In my education at Portland State University, I took one year each of game theory and quantum game theory. The latter is still early in its development, but has been used by Hanauske, Kunz, Bernius, and König (http://arxiv.org/abs/0904.2113) to analyze the 2008 economic crash, using the metaphor of quantum entanglement to account for the influence of socio-economic context factors, leading me to believe it may have utility in understanding the behaviors of communities at play. I also took one year each of elementary graph theory and algebraic graph theory; I am interested in learning to apply graph-theoretical concepts to the dynamics of socially networked gamers.
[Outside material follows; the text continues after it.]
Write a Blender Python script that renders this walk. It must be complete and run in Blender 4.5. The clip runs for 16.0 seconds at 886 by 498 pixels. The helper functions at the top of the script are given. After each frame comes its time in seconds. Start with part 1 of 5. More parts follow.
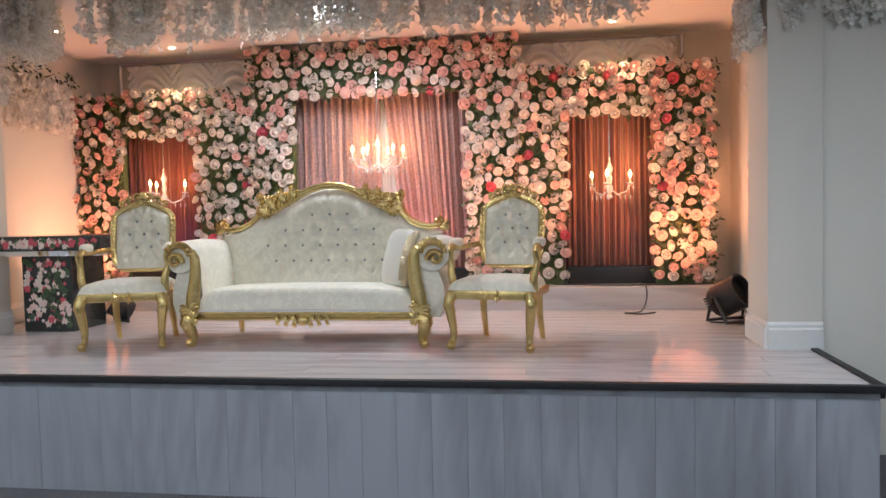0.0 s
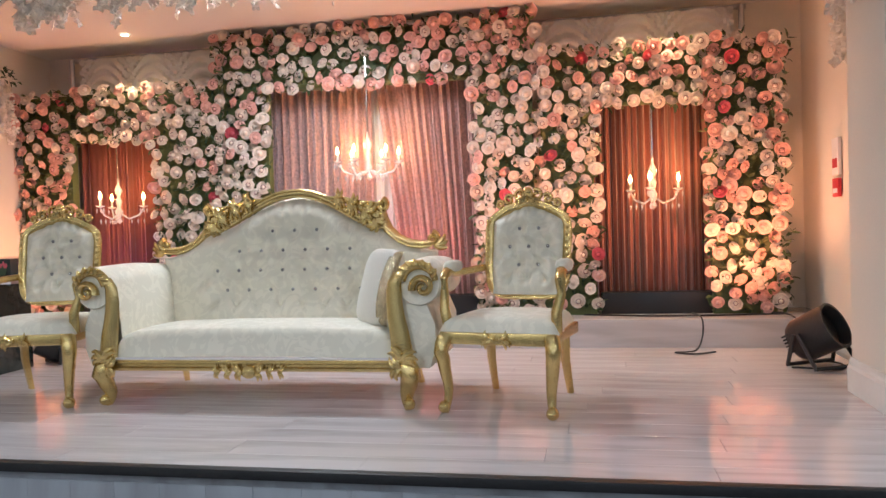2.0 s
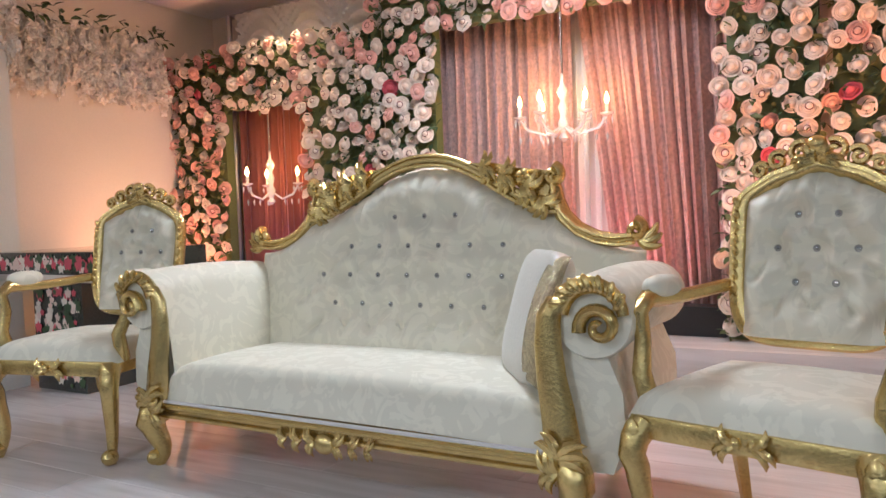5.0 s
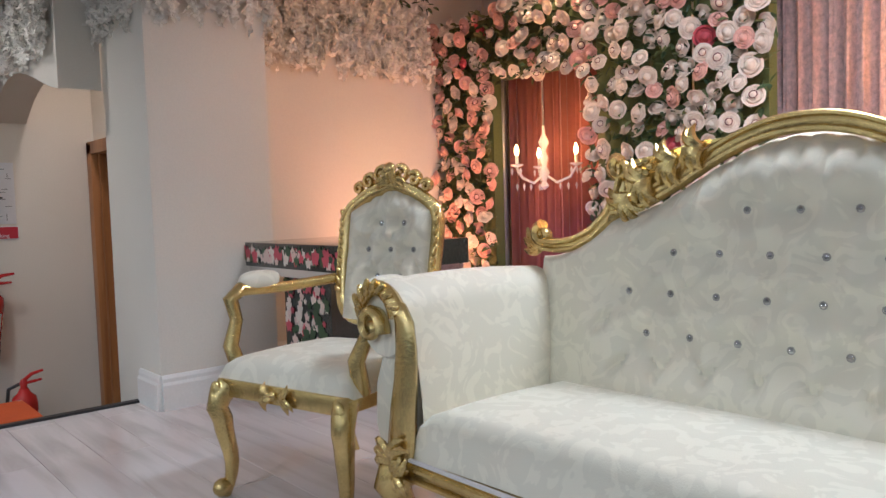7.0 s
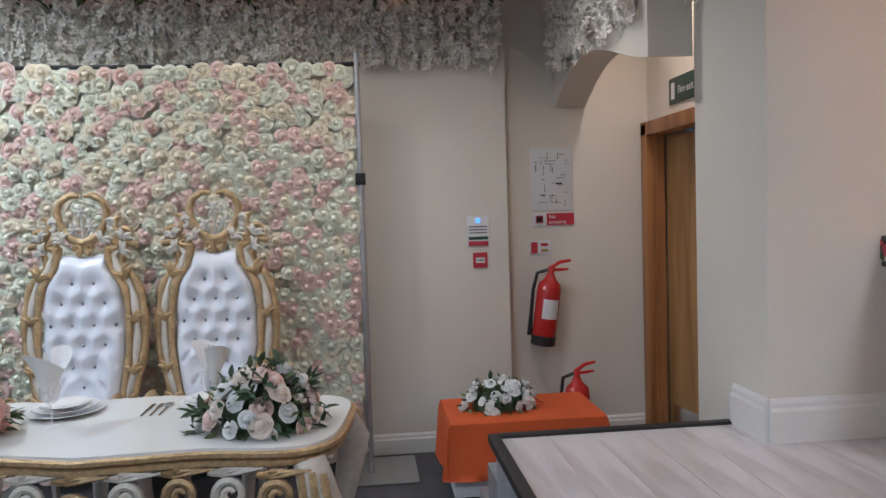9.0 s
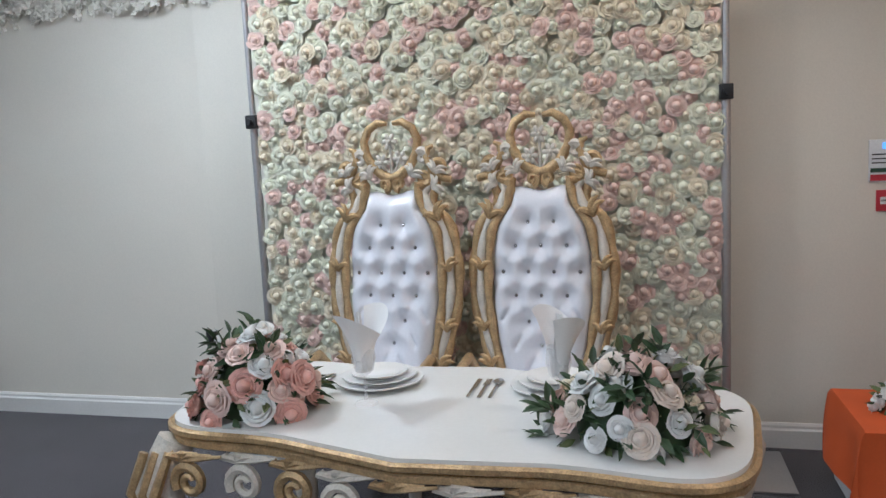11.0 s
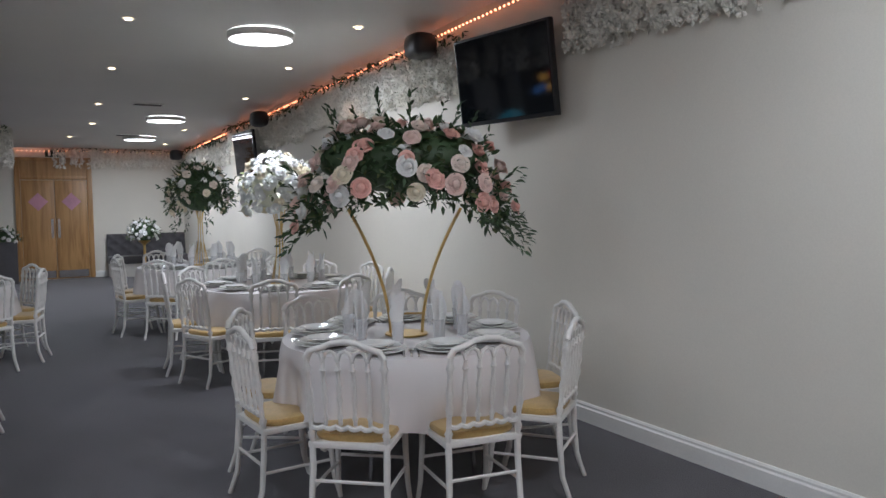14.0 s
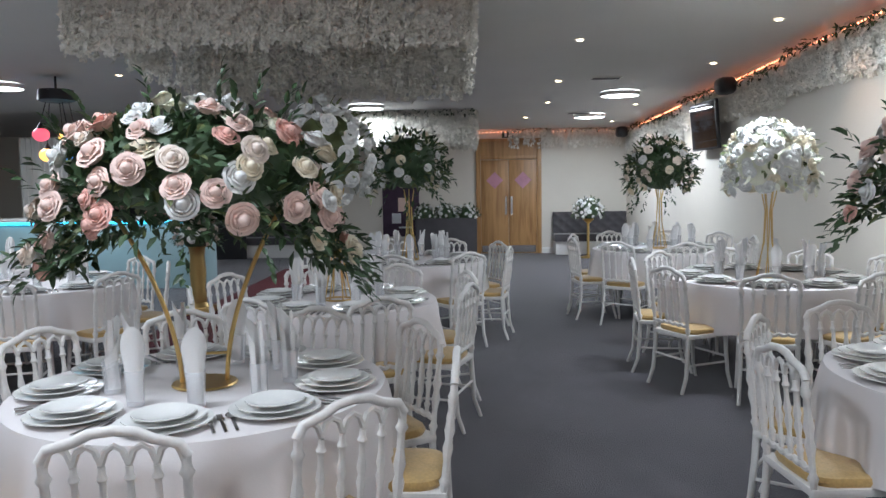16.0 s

In the realm of large-scale collaborative games, I was one of the roughly 7,000 people who played Superstruct, the IFTF’s massively multiplayer future forecasting game. The IFTF chose me as one of the SEHI ‘19, the 20 Superstruct players who “turned the superstruct community [into] a true, working engine of ideas”. I also received the Pandora Award (Bronze) from Chris DiBona, Open Source Program Manager for Google, for my in-game efforts to harness the power of disaffected and angry hackers for good.

Part IV.
Since completing my master’s degree this summer, I have been self-educating myself in Unix, shell-scripting, and data visualization (using Processing). Primed by my experience in Superstruct, I have been monitoring trends in open development, attention management and information filtering, and the legal complexities engendered by the internet’s role as world-spanning copy machine.